= Stubborn Children Law =

The General Court of Massachusetts Bay Colony recorded a law in November 1646 providing, among other things, for the capital punishment of male children that were disobedient to their parents.

The Massachusetts law stated:

If a man have a stubborn or rebellious son, of sufficient years and understanding sixteen years of age, which will not obey the voice of his Father, or the voice of his Mother, and that when they have chastened him will not harken unto them: then shall his Father and Mother being his natural parents, lay hold on him, and bring him to the Magistrates assembled in Court and testify unto them, that their son is stubborn and rebellious and will not obey their voice and chastisement, but lives in sundry notorious crimes, such a son shall be put to death. Deut. 21. 20. 21.

The law referenced a similar law contained in Book of Deuteronomy.
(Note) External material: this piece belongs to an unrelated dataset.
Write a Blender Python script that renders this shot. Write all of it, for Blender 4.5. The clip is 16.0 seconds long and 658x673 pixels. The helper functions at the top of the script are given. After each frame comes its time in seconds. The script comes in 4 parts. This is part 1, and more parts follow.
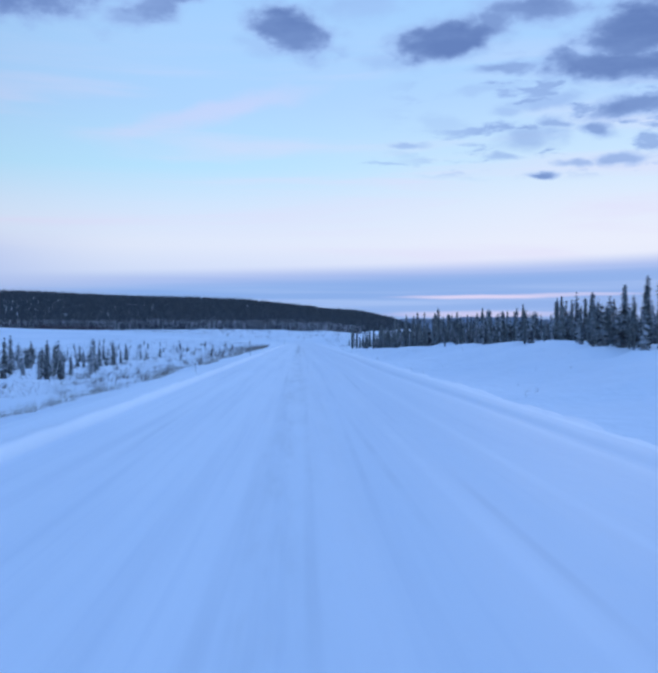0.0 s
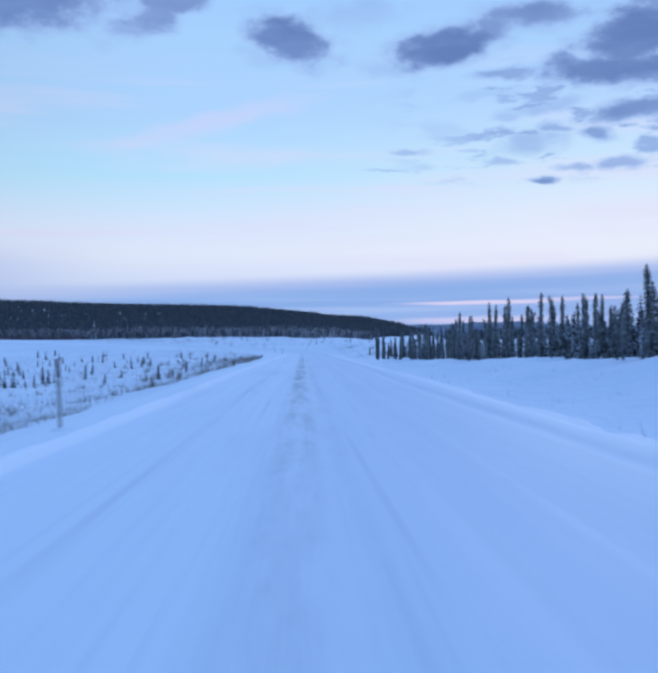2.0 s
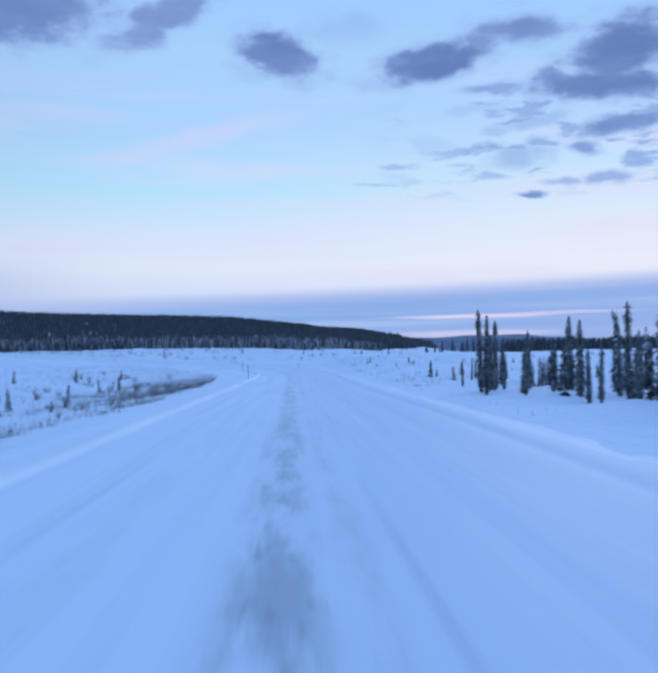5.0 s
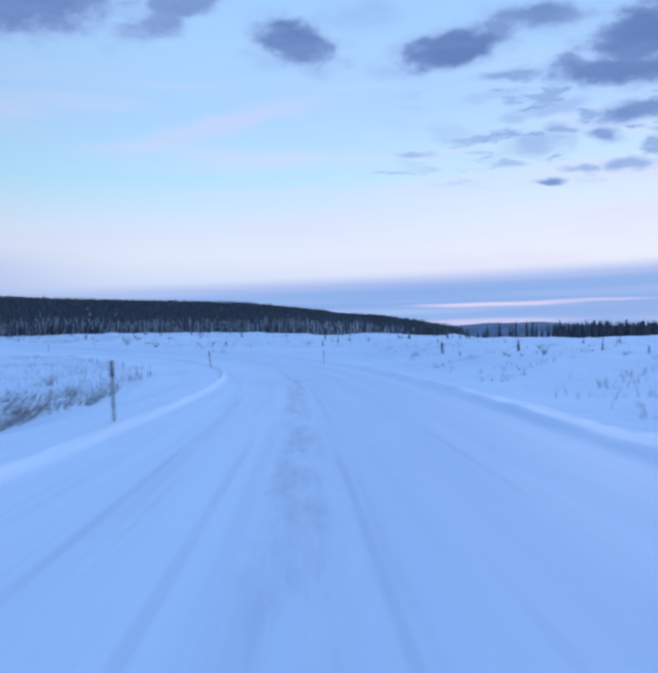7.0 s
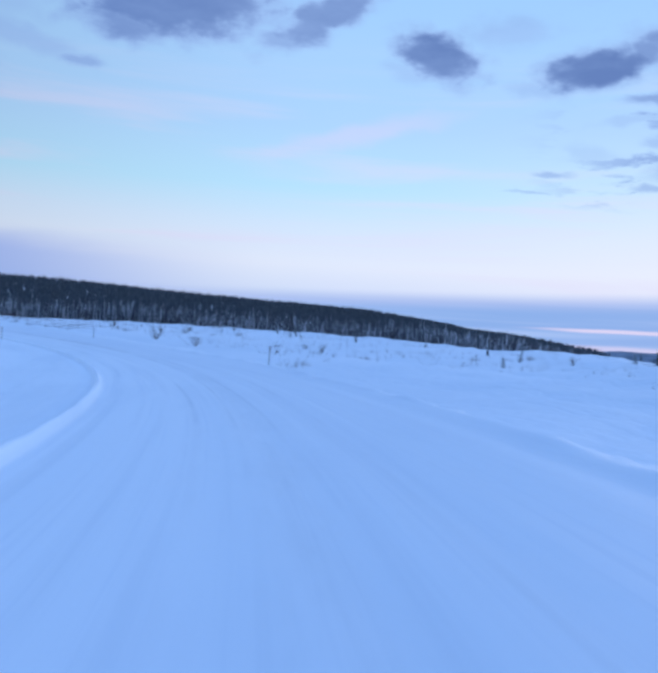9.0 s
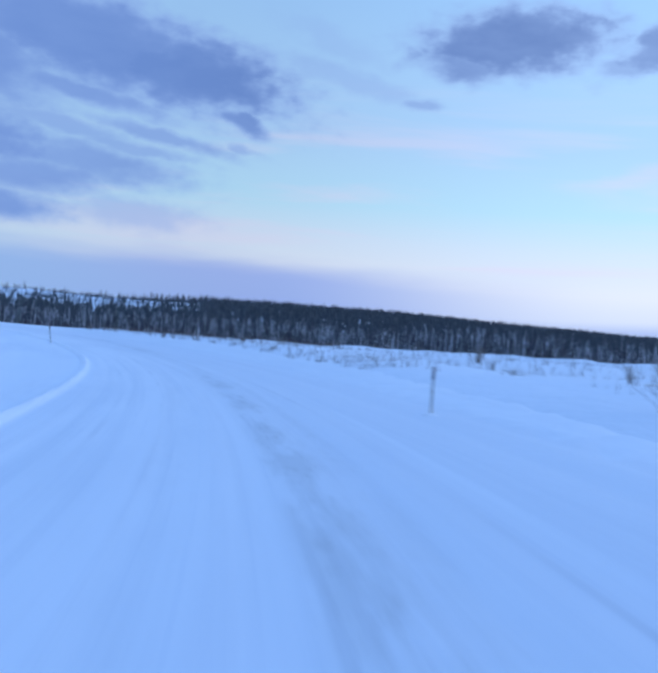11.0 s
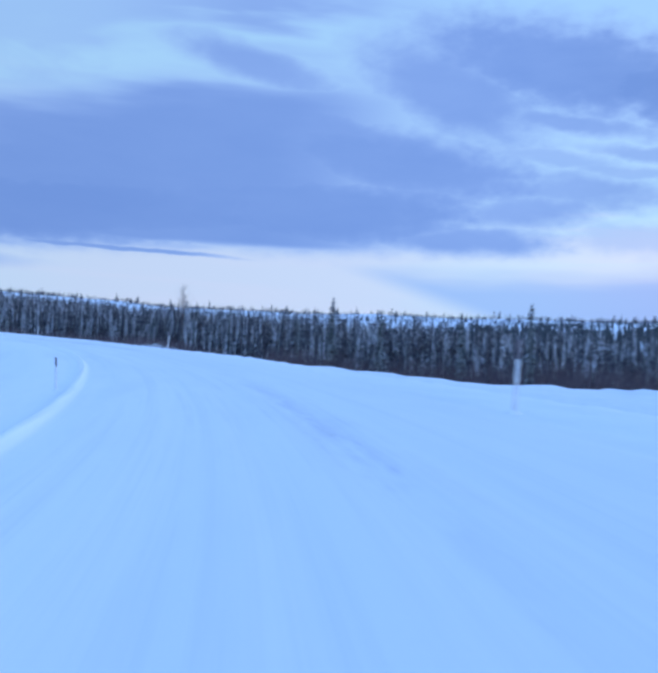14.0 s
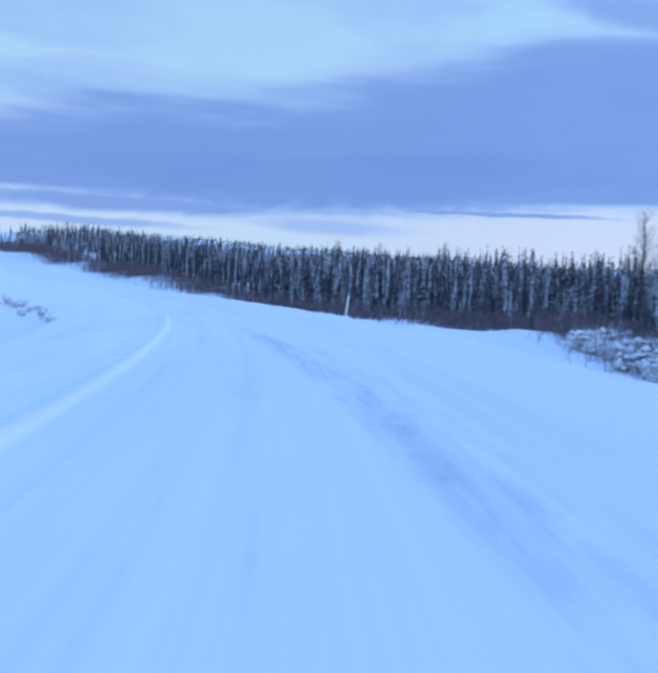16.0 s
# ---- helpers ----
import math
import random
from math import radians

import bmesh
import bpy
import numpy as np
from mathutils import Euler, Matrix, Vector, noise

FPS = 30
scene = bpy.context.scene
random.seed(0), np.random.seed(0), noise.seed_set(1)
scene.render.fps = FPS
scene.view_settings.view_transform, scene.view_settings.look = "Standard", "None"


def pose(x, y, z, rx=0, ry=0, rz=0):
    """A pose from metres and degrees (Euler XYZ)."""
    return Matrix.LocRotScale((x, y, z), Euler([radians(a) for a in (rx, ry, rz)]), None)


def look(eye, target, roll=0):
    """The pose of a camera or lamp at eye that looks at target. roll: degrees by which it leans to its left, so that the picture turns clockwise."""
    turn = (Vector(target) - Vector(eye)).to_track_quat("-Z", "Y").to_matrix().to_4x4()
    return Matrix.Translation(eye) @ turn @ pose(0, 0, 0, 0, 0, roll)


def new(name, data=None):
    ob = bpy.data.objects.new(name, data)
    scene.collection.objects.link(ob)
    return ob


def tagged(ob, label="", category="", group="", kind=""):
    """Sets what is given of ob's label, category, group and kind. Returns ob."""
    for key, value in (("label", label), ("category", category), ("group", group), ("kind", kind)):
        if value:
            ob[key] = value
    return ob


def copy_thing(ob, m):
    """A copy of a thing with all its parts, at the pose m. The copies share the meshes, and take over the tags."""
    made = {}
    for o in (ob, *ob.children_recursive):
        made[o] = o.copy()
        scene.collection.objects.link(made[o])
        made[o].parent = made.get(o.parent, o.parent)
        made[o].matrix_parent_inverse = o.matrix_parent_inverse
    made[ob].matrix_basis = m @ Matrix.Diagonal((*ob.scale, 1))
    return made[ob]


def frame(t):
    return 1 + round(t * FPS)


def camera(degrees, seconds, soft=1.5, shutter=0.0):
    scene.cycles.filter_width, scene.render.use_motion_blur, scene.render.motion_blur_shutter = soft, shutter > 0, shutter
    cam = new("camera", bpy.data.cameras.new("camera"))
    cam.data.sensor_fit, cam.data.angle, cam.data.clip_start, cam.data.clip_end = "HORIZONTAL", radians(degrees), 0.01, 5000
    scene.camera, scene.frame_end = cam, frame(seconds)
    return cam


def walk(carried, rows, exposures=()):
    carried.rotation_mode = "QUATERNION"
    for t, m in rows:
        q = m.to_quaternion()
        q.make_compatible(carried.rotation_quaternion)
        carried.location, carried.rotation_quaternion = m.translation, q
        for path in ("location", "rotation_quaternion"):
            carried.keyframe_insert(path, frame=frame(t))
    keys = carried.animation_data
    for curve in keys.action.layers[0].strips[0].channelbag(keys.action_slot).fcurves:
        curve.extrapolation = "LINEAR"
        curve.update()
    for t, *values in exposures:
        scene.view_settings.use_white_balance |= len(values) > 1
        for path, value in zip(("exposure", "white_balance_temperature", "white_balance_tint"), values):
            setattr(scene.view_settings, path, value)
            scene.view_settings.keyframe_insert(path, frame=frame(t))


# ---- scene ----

This was part of the effort of the Massachusetts Puritans to rewrite the capital code of English common law to match more closely the Mosaic law of the Old Testament scriptures.

== History ==
Only one man was ever prosecuted under this law during the colony's history. In 1665 John Porter Jr was charged with being a stubborn and rebellious son after abusing his parents and their servants, attempting to stab one of his brothers, using threatening and reviling language against them and one of the colony's magistrates, and generally being "vile, prophane, & common swearer & drunkard". He had been brought before the courts before to deal with this behavior, yet it still continued. His father testified against him, but when his mother refused to join him, he was spared death by hanging. He was sentenced to stand upon the gallows with the rope around his neck for one hour, and then be "severely whipt" and "committed to the house of correction" as long as the government saw fit, and to pay a fine of £200. Porter did not serve his full sentence, as he escaped from prison and appealed to representatives of the king. Despite the complaints of the Massachusetts government, Porter was not returned to them, as the law under which he was punished was unknown in England.

This law was repealed by the General Court in 1681.